Not My President: Why Your Vote Counts

Citizens of the United States of America, 

When I moved to the U.S, I leaped into my “American Dream” by moving to Los Angeles, hoping it would be everything I had dreamed of and seen on TV. However, the reality was so far from its portrayal. The city of angels did not make me immune to racist and ignorant things being shouted at me because I chose to speak Spanish to my Colombian friend. At the time, it did not bother me because I knew they were just that-- ignorant, racist remarks from an individual I will probably never see again. But what happens when you hear them from a world-leading country’s president? What happens when these sexist, racist, stereotypical remarks do not happen once? Not twice, but hundreds of times? 

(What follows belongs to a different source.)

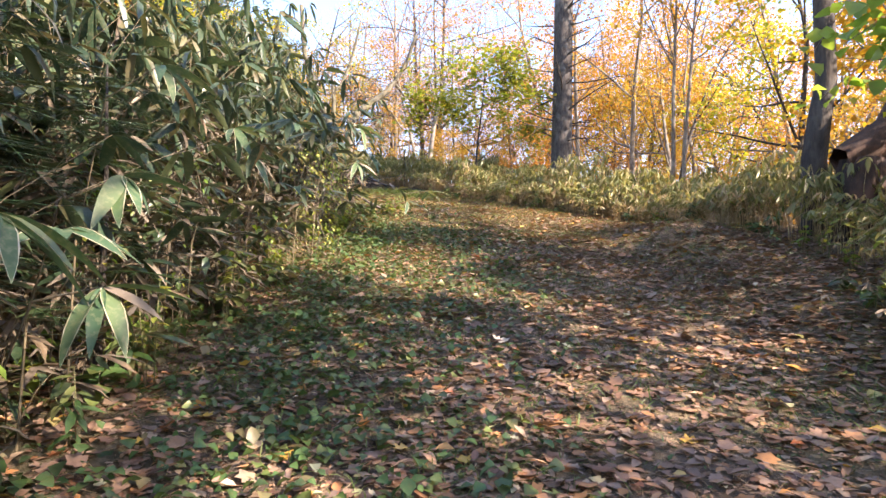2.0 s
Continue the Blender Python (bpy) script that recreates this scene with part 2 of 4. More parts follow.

This is the reality of 58.9 million Hispanics and 3.7 million Middle Easterners in the United States who face discrimination every day of their lives. Because… isn't it true that all Hispanics are drug dealers? And isn't it true that all Middle Easterners are terrorists? These are the negative stigmas that individuals carry on their shoulders and have to deal with throughout every stage of their lives. They face immigration denial because of the place they were born, and if they are granted a  U.S. immigration visa, what awaits them past immigration customs? They endure a life of racial and stereotypical stigma due to a lack of voice in changing power. 

You may be wondering what any of this has to do with you. You may not be Middle Eastern, and you may not be Hispanic, but you definitely have met or heard of someone who is. It may be a relative, a friend, or simply the person you shop from. But the reality of the situation is that they have no power to change anything in the United States. But you do. When you vote, you are not only casting the vote of an American citizen, you are also casting a  vote for an immigrant that cannot. While you’re voting for whoever protects your tax dollars the most, keep in mind that that individual will also have power over immigration, workers’ rights, education rights and health rights, for all. 

I hope that if you felt you didn’t have a reason to vote or that your vote doesn’t matter, you’ve changed your mind. Your vote is powerful and can impact the lives of many people outside yourself. It can impact the whole country-- it can change someone’s entire world.